Publié le 6 juillet 2023 à 21h37

Source : TF1 Info

La centrale de Zaporijia se trouve à nouveau au cœur de toutes les craintes.
Nouveau Tchernobyl, alerte d'un nuage radioactif ou risque d'explosion... Chacun y va de son scénario catastrophe.
Nous avons voulu démêler le vrai du faux.

Elle est la centrale nucléaire la plus puissante d'Europe. Et se situe dans la zone la plus dangereuse du continent. L'inquiétude autour de l'installation nucléaire de Zaporijia a monté d'un cran ce mardi 4 juillet. La Russie et l'Ukraine se sont mutuellement accusées de planifier des sabotages et des frappes sur l'installation, faisant craindre un risque de catastrophe nucléaire. À l'heure où les attaques fusent et les bombardements continuent, qu'en est-il vraiment de la réalité du risque ? Nous avons mené des vérifications. 

Une comparaison trompeuse

Avec l'alerte des autorités de Kiev et Moscou sur une future attaque ciblée, de nombreux internautes prédisent un scénario similaire à celui de Tchernobyl. "Alerte à prendre très au sérieux pour ne pas revivre un Tchernobyl bis", écrit par exemple l'un d'entre eux, 37 ans après le drame, quand une autre s'inquiète d'un scénario encore plus catastrophique. " Vu la taille de la centrale de Zaporijia, Tchernobyl à côté, c'était peanuts", écrit-elle. Une éventualité que la totalité des experts que nous avons interrogés écarte.

 

D'une part, car il ne s'agit pas des mêmes technologies. Les six réacteurs VVER de conception russe sont complètement différents de ceux que l'on trouvait du temps de Tchernobyl, qui étaient de type RBMK. "À l'époque, le cœur avait littéralement explosé", note Karine Herviou, directrice générale adjointe de l'Institut de radioprotection et de sûreté nucléaire (IRSN), auprès de TF1info. "Il n'y avait pas d'enceinte de confinement et les rejets ont été directement dispersés dans l'environnement". 

 

Au-delà de leur conception, les six unités qui produisaient environ un cinquième de l'électricité ukrainienne avant la guerre sont à l'arrêt depuis septembre. "Or, plus le temps passe, plus la chaleur diminue", comme le souligne Lova Rivel, chercheuse spécialiste de la dissuasion nucléaire. Et de prendre l'exemple d'une plaque de cuisson, dont le danger s'atténue à mesure que le temps passe. "Avec une puissance affaiblie, contrôler l'emballement est plus simple. Au contraire, à Tchernobyl, le réacteur était en pleine utilisation", note la chercheuse associée à la Fondation pour la recherche stratégique.

Pourtant, les autorités ukrainiennes de la ville ont indiqué se préparer au "pire scenario". Alors quels sont-ils ? 
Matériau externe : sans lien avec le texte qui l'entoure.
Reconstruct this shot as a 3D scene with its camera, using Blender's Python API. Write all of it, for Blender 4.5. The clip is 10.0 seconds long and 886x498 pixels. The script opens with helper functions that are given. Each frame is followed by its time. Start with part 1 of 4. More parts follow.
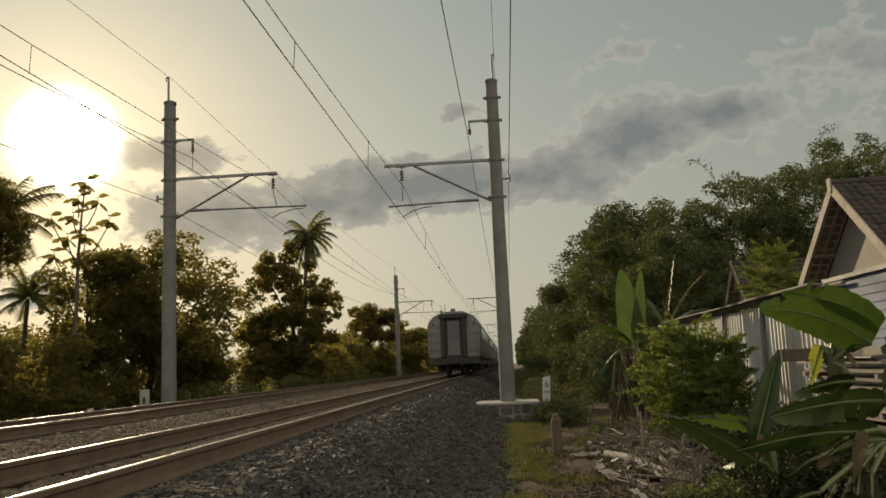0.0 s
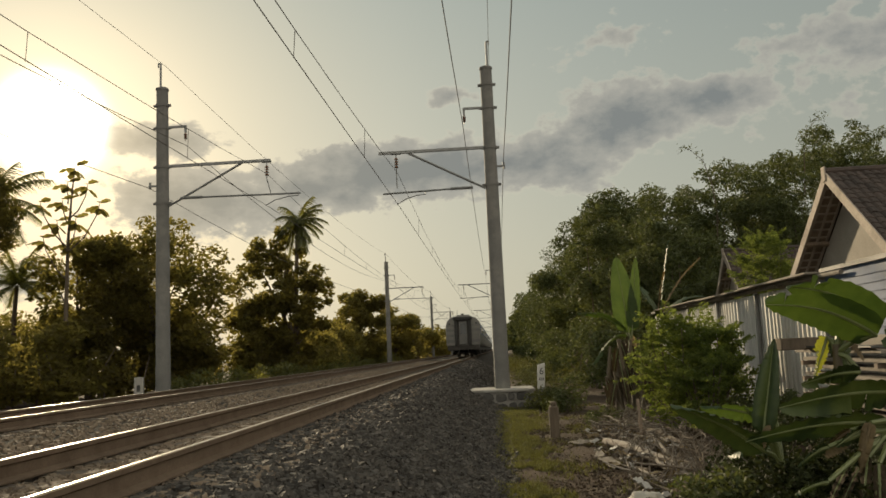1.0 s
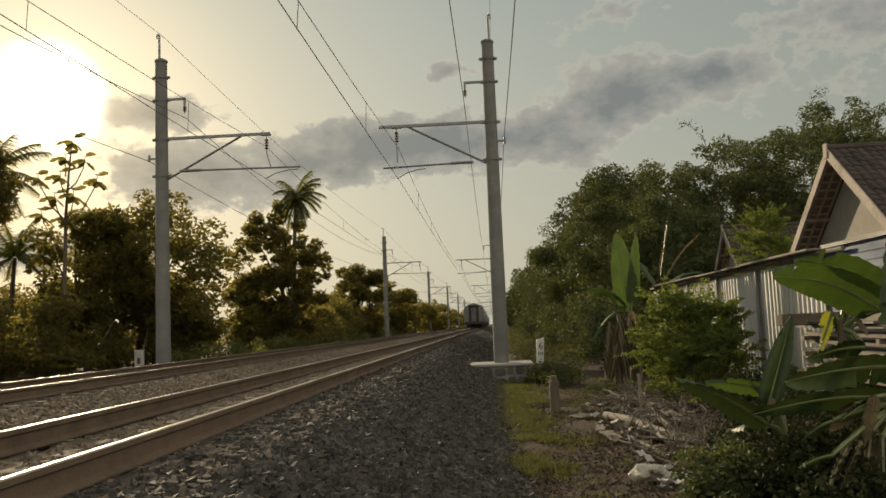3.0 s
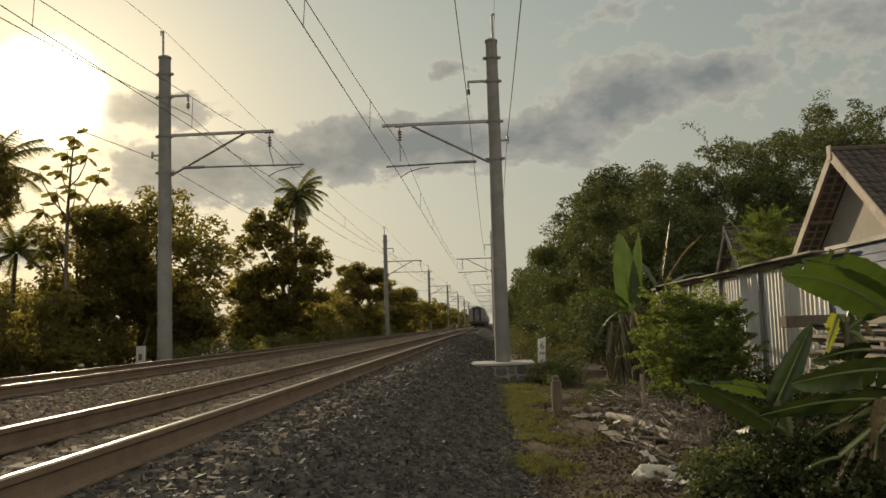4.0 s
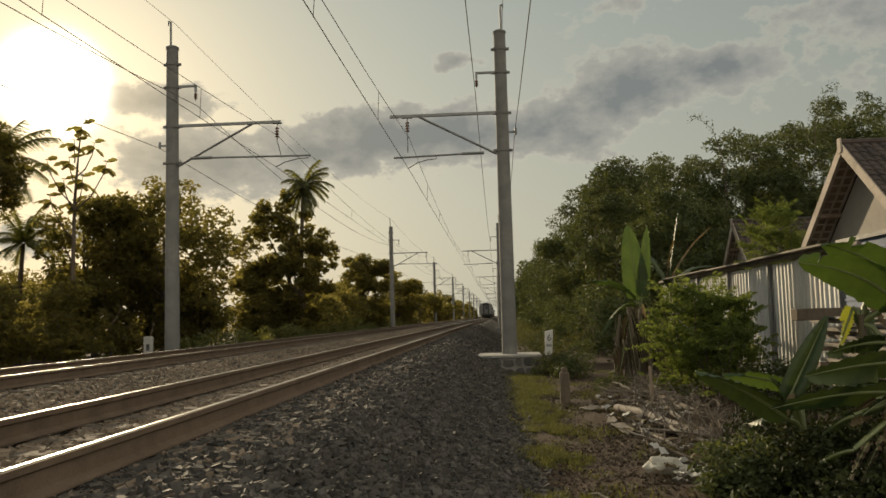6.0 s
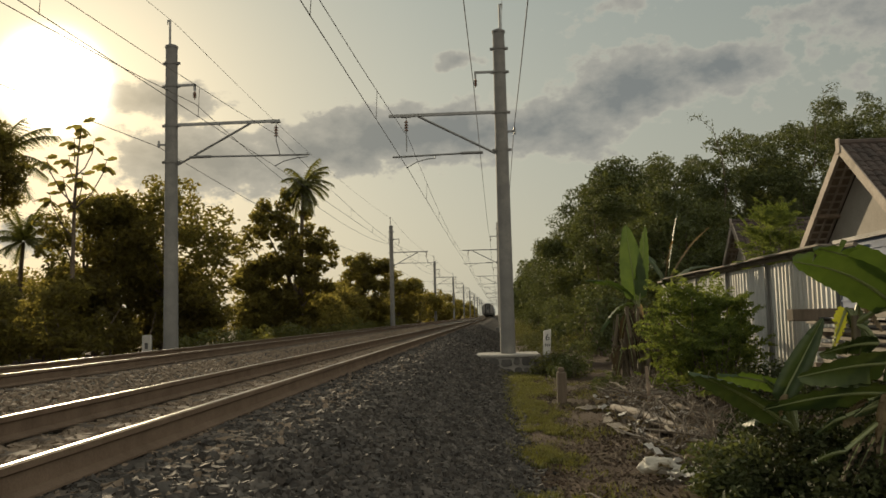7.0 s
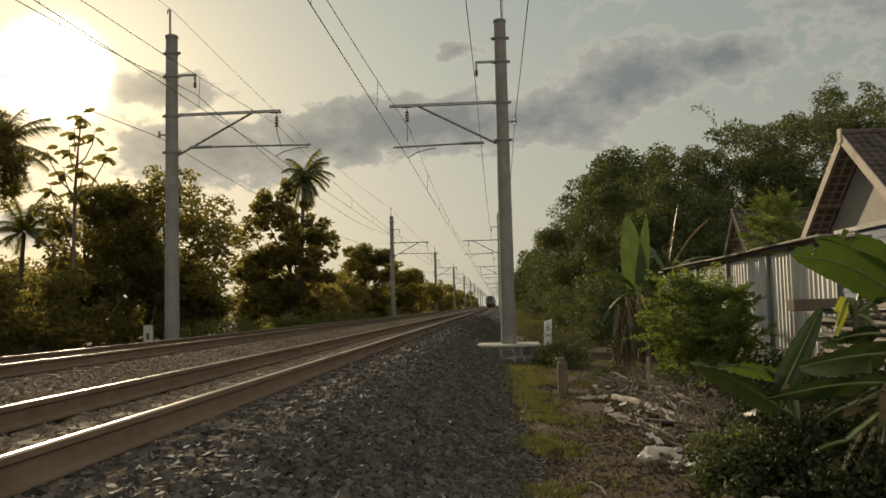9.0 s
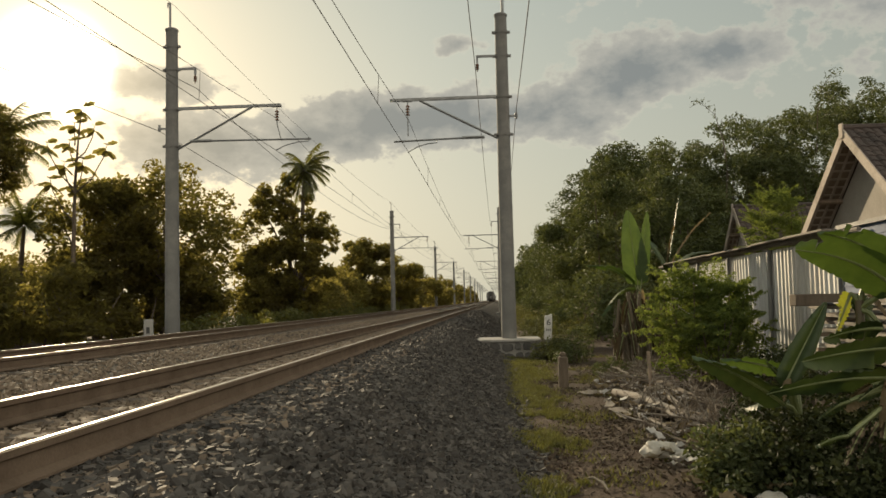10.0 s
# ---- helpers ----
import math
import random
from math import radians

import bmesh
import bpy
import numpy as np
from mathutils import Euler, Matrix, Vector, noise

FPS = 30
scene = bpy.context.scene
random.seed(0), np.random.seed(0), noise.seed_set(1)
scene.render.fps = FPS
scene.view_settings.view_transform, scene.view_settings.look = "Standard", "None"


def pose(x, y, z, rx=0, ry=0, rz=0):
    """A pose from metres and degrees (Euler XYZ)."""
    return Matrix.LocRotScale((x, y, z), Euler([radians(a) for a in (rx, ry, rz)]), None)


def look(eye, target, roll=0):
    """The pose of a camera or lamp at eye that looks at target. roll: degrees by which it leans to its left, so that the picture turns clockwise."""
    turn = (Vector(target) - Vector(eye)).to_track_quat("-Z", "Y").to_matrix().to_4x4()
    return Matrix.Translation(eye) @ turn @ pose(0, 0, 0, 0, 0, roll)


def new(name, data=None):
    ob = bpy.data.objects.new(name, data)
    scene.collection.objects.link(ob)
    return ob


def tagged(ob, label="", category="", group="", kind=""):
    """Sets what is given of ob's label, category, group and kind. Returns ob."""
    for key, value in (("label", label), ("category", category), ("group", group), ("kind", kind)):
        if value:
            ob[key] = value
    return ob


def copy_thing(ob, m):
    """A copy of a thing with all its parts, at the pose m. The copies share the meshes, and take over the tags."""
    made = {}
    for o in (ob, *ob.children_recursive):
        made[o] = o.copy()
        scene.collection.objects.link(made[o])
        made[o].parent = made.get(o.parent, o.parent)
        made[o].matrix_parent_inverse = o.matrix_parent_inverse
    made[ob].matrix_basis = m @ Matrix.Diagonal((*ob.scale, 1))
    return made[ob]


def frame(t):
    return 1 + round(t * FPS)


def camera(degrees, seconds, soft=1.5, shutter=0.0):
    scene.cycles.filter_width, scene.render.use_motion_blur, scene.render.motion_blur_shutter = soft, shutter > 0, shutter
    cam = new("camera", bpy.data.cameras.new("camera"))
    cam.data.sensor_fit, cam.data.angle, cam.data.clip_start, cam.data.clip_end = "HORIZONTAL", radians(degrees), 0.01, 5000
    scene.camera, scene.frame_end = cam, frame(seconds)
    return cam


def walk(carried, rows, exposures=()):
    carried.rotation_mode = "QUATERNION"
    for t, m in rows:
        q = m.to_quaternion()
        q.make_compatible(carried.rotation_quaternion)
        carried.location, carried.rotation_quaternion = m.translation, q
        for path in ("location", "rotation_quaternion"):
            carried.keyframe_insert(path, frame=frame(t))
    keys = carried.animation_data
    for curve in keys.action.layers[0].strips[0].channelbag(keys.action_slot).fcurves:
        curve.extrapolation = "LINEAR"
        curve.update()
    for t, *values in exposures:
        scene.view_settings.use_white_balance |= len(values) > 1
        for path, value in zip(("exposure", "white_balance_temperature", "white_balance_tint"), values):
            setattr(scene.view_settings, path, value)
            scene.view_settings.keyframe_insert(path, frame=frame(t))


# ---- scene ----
cam = camera(56.8, 10.0, soft=1.6)
PATH = [
    (0, (0.374, 0.037, 0.53), (0.23, 2.012, 0.813), -2.5),
    (0.5, (0.289, 0.033, 0.559), (0.17, 2.01, 0.837), -2.6),
    (1, (0.203, 0.007, 0.591), (0.085, 1.988, 0.838), -2.6),
    (1.5, (0.177, 0.006, 0.583), (0.059, 1.991, 0.798), -2.6),
    (2, (0.147, -0.008, 0.585), (0.032, 1.978, 0.79), -2.6),
    (2.5, (0.132, 0.002, 0.578), (0.018, 1.99, 0.77), -2.5),
    (4, (0.054, -0.011, 0.58), (-0.06, 1.977, 0.764), -1.8),
    (4.5, (0.028, 0.01, 0.572), (-0.087, 1.998, 0.756), -1.7),
    (5, (0.001, 0.008, 0.578), (-0.113, 1.996, 0.761), -1.8),
    (5.5, (-0.021, 0.01, 0.572), (-0.143, 1.999, 0.741), -1.7),
    (7, (0.053, 0.012, 0.578), (-0.076, 2.001, 0.741), -1.4),
    (7.5, (0.076, 0.003, 0.594), (-0.054, 1.992, 0.756), -1.4),
    (8, (0.076, 0.008, 0.598), (-0.053, 1.998, 0.759), -1.4),
    (8.5, (0.065, 0.02, 0.597), (-0.064, 2.01, 0.75), -1.4),
    (9, (0.043, 0.014, 0.573), (-0.088, 2.005, 0.713), -1.4),
    (9.5, (0.033, 0.025, 0.571), (-0.098, 2.016, 0.709), -1.3),
    (10, (0.025, 0.033, 0.57), (-0.106, 2.024, 0.697), -1.3),
]
walk(cam, [(t, look(eye, target, roll)) for t, eye, target, roll in PATH], [(0, -0.05, 6750, 10), (1.0, 0.13, 6750, 10), (2.0, 0.08, 6750, 10), (4.0, 0.08, 6750, 10), (5.0, 0.08, 6750, 10), (7.0, 0.03, 6750, 10), (8.5, 0.06, 6750, 10), (9.0, 0.06, 6750, 10), (9.5, 0.03, 6750, 10), (10, 0.33, 6750, 10)])

# ---- world, sun, exposure ----
SUN_AZ = radians(-29.3)      # from +y towards +x
SUN_EL = radians(15.3)
SUN_DIR = Vector((math.sin(SUN_AZ) * math.cos(SUN_EL), math.cos(SUN_AZ) * math.cos(SUN_EL), math.sin(SUN_EL)))
scene.view_settings.exposure = 0.0


class Nodes:
    """A short hand for node trees."""

    def __init__(self, tree):
        self.tree = tree
        tree.nodes.clear()

    def add(self, kind, ins=None, operation="", interpolation=""):
        n = self.tree.nodes.new(kind)
        if operation:
            n.operation = operation
        if interpolation:
            n.interpolation_type = interpolation
        for k, v in (ins or {}).items():
            sock = n.inputs[k]
            if isinstance(v, bpy.types.NodeSocket):
                self.tree.links.new(v, sock)
            else:
                sock.default_value = v
        return n

    def math(self, op, a, b=0.0, c=0.0, clamp=False):
        n = self.add("ShaderNodeMath", {0: a, 1: b, 2: c}, op)
        n.use_clamp = clamp
        return n.outputs[0]

    def ramp(self, fac, stops, mode="LINEAR"):
        n = self.add("ShaderNodeValToRGB", {"Fac": fac})
        n.color_ramp.interpolation = mode
        el = n.color_ramp.elements
        while len(el) < len(stops):
            el.new(0.5)
        for e, (p, c) in zip(el, stops):
            e.position, e.color = p, (*c, 1) if len(c) == 3 else c
        return n.outputs["Color"]

    def mix(self, fac, a, b, mode="MIX"):
        n = self.tree.nodes.new("ShaderNodeMix")
        n.data_type, n.blend_type = "RGBA", mode
        for k, v in ((0, fac), (6, a), (7, b)):
            if isinstance(v, bpy.types.NodeSocket):
                self.tree.links.new(v, n.inputs[k])
            else:
                n.inputs[k].default_value = v
        return n.outputs[2]

    def noise(self, vec, scale, detail=4.0, rough=0.55, distort=0.0):
        ins = {"Scale": scale, "Detail": detail, "Roughness": rough, "Distortion": distort}
        if vec is not None:
            ins["Vector"] = vec
        return self.add("ShaderNodeTexNoise", ins).outputs["Fac"]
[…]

Impossibilité de refroidir la centrale

Pour rappel, une centrale a besoin "d'eau froide et de pompes pour refroidir les éléments combustibles", comme le résume avec pédagogie Karine Herviou. Concernant le problème d'eau, l'installation est fragilisée depuis début juin et l'attaque du barrage de Kakhovka, qui a provoqué une diminution des niveaux du réservoir et des piscines d'entreposage. À l'heure actuelle, un bassin de rétention permet toutefois de combler ce manque. Quant à la problématique de l'électricité, jusque-là, les pompes étaient alimentées par quatre lignes électriques. Au fil des frappes, celles-ci ont été régulièrement endommagées, si bien qu'actuellement, une seule fonctionne. 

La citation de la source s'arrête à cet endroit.